Embora a peça de Miguel Loureiro e dos Griot seja uma versão muito reduzida da Comédia, a verdade é que ele, em conjunto com Miguel Graça e Miguel Pereira (que assina a coreografia), conseguiram criar uma atmosfera de fantasmagoria, que vai do mais puro medo à serenidade final. Entre o trágico e o caricatural há toda a gama de emoções e experiências humanas, quer coletivas quer individuais e que apesar de ter apenas três atores quando “precisava de 200”, o encenador usa a falta como um recurso para resgatar o talento e a agilidade dos seus artistas.

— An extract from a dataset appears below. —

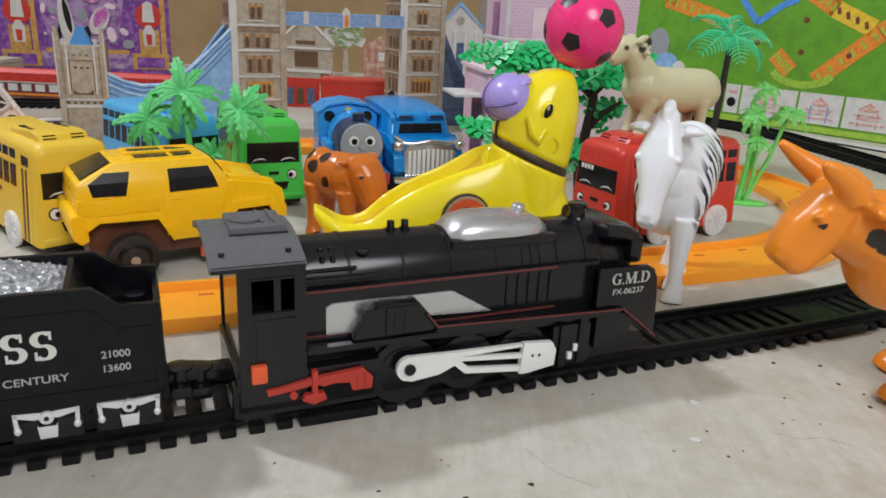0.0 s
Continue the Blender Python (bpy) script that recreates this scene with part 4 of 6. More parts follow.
def classic_car(m):
    th = thing("toy_vintage_car", "blue toy vintage car with a chrome grille", "toy car", m)
    hw = 24.0
    part("body", Kit().prism([(-50, 14), (-50, 36), (-40, 40), (26, 40), (30, 38), (44, 36.5), (47, 32), (47, 14)], "y", -hw, hw, 2.2), JEEPBLUE, th)
    b = Kit()
    tmp = bmesh.new()
    lo = [(-49, -hw + 1, 37), (29, -hw + 1, 37), (29, hw - 1, 37), (-49, hw - 1, 37)]
    hi = [(-44, -hw + 5.0, 56.5), (22, -hw + 4.5, 53.5), (22, hw - 4.5, 53.5), (-44, hw - 5.0, 56.5)]
    a, c = [tmp.verts.new(p) for p in lo], [tmp.verts.new(p) for p in hi]
    tmp.faces.new(a[::-1])
    tmp.faces.new(c)
    for i in range(4):
        tmp.faces.new((a[i], a[(i + 1) % 4], c[(i + 1) % 4], c[i]))
    b.take(tmp, None, 4.0, 4)
    part("cabin", b, JEEPBLUE, th)
    crown = []
    for x, z, w in ((-47, 54.0, 17), (-45, 56.0, 19.5), (-20, 57.2, 20.5), (10, 55.6, 20.5), (21, 53.4, 20.0), (25.5, 51.6, 19.0), (26.5, 50.4, 18.0)):
        crown.append([(x, w * c, z + 2.0 * (1 - abs(c) ** 3)) for c in (-1, -0.85, -0.6, -0.3, 0, 0.3, 0.6, 0.85, 1)] + [(x, w * c, z - 2.4) for c in (1, 0, -1)])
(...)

Apesar de ser também uma “epopeia do conhecimento Humano”, o enredo é simples: no mês de Abril do ano 1300, o poeta Dante tem a experiência de entrar no inferno e fazer todo um percurso até ao paraíso e à visão divina, durante sete dias. Nessa viagem é guiado por Virgílio, poeta maior do império Romano, pelo qual Dante sentia nostalgia, sendo, ao mesmo tempo, contra o poder papal (por isso muitos papas e religiosos são colocados no inferno ou no purgatório e nunca no paraíso). No paraíso reencontra Beatriz, jovem que ele amou na adolescência, mas que casou com um nobre e morreu apenas com 24 anos. Este caminho faz-se em espirais onde cada lugar é uma espécie de cone invertido e o seu momento maior e mais impactante é sem dúvida o inferno. Como escreveu Graça Moura, no prefácio da sua tradução desta obra, “na Comédia aparecem todas as esferas imagináveis do real: passado e presente, grandeza e abjeção, história e fábula, trágico e cómico, homem e paisagem, para uma alegoria da vida humana”.

Apesar de todo o trabalho por detrás desta criação, ela só tem previstas quatro récitas: duas em Loulé (a segunda esta sexta-feira) e outras duas no Centro Cultural da Malaposta, em Odivelas (a 22 e 23 de Outubro). Em conversa com o Observador, o encenador Miguel Loureiro mostrou-se um tanto desolado com o estado do teatro em Portugal, especialmente quando se trata de pequenas companhias que não têm sala própria e ficam à mercê de serem incluídas na programação das grandes salas. “Em Portugal criou-se esta situação perversa de os teatros serem geridos por convite político e os seus diretores artísticos preferem mostrar muitas peças diferentes em vez de deixarem uma boa peça ficar um ou dois meses em cena. Não se percebe. Qualquer peça precisa de tempo para amadurecer e para chegar a um público mais vasto. Trabalhamos nove meses numa peça para ela se apresentar quatro vezes, não faz sentido. Depois disso, teremos que ficar à espera da sorte de sermos convidados por outra sala…”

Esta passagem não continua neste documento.